Input data
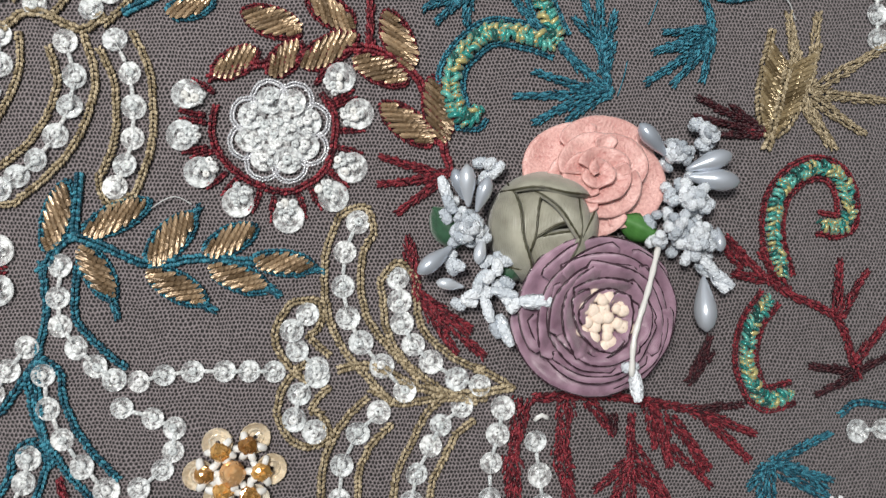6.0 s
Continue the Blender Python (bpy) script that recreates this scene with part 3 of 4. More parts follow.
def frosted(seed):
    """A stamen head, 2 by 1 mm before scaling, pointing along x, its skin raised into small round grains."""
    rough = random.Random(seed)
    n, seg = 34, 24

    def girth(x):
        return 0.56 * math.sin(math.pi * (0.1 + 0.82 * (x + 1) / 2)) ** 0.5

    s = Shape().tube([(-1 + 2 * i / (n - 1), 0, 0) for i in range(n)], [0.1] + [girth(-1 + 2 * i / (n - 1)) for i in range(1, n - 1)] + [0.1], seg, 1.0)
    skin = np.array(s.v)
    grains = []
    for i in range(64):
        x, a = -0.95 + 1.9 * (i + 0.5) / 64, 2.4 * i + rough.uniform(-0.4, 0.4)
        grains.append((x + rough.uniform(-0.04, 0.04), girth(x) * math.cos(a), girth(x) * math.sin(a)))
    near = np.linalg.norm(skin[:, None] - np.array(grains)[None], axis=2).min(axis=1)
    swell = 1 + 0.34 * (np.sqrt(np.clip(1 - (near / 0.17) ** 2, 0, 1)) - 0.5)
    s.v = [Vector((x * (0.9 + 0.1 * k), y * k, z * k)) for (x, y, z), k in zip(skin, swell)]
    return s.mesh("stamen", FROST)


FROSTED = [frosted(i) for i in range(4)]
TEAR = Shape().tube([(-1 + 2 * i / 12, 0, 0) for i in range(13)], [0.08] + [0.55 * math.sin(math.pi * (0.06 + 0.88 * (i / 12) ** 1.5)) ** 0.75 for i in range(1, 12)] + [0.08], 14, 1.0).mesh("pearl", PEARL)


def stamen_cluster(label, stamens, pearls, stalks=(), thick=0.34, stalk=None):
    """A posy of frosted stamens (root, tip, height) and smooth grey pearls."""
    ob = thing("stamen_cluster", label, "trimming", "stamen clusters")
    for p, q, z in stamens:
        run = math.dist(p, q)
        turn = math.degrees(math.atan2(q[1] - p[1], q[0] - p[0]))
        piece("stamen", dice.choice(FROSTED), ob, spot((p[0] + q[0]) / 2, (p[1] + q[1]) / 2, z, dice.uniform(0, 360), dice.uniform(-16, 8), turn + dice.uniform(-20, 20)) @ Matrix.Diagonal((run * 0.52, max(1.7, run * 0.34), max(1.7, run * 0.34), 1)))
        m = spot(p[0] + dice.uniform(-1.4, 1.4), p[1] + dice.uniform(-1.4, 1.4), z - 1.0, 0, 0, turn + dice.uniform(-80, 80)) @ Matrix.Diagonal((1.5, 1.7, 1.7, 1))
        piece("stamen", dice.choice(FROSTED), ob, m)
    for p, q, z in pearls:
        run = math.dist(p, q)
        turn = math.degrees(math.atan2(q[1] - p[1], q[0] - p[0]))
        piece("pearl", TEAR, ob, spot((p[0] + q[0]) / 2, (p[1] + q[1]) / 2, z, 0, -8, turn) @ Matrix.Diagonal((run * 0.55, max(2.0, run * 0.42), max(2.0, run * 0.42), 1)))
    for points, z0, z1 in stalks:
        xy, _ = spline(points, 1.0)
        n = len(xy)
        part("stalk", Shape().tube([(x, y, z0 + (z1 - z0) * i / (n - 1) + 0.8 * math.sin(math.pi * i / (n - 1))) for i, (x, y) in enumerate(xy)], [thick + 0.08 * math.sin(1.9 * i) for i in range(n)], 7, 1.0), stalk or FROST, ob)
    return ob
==
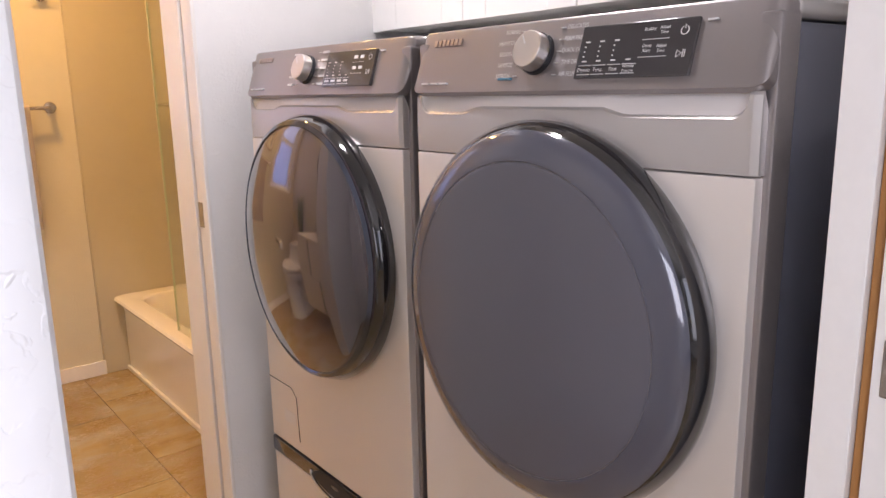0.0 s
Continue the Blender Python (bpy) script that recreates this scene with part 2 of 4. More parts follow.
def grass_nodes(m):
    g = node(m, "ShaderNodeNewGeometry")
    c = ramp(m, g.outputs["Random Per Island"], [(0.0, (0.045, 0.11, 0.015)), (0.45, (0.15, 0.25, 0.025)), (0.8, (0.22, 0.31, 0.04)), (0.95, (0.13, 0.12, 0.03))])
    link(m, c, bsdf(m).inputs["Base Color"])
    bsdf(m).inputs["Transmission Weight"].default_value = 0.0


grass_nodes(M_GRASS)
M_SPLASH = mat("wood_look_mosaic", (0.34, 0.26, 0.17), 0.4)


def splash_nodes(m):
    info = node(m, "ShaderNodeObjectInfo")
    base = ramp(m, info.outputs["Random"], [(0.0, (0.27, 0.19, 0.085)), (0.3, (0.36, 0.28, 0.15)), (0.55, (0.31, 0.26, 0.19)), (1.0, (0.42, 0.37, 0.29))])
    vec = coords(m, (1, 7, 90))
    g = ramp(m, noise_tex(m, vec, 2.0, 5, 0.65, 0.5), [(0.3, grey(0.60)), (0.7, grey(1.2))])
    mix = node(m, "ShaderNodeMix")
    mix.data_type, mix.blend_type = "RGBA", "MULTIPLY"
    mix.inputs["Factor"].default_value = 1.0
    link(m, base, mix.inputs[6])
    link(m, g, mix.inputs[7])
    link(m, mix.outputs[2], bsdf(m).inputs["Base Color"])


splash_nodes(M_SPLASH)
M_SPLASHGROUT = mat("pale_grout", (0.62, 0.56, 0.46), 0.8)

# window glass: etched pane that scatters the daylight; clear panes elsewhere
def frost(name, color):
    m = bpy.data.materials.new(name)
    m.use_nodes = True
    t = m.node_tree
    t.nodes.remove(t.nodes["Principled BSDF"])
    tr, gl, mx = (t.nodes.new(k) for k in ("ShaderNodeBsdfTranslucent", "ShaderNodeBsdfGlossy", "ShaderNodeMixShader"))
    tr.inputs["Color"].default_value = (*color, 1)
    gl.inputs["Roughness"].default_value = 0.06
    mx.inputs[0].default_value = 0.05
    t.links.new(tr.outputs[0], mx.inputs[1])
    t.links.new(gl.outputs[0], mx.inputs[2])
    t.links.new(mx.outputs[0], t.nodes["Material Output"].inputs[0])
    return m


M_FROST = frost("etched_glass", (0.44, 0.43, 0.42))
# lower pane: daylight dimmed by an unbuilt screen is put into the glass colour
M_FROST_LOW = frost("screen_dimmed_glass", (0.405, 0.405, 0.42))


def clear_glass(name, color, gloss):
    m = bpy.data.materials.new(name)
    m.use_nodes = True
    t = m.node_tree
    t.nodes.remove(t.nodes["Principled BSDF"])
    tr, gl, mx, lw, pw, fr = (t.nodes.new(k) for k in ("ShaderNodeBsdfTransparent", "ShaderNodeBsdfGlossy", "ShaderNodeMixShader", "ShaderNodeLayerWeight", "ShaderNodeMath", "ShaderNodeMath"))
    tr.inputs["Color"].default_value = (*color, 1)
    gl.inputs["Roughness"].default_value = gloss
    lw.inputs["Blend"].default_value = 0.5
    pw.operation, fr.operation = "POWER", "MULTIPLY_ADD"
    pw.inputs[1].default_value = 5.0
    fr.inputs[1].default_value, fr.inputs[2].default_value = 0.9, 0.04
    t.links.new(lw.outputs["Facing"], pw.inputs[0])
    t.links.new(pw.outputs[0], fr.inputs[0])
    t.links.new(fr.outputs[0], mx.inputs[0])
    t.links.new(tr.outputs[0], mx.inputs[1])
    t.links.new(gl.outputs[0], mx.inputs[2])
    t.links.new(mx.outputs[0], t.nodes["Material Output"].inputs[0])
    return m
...
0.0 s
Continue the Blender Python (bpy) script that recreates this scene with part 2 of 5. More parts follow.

To do
Output nothing except the lines from the line with "3 of 4. More parts follow." through the line with "return 0.56 *", copied exactly, end lines included.

Reply to the task
Continue the Blender Python (bpy) script that recreates this scene with part 3 of 4. More parts follow.
def frosted(seed):
    """A stamen head, 2 by 1 mm before scaling, pointing along x, its skin raised into small round grains."""
    rough = random.Random(seed)
    n, seg = 34, 24

    def girth(x):
        return 0.56 * math.sin(math.pi * (0.1 + 0.82 * (x + 1) / 2)) ** 0.5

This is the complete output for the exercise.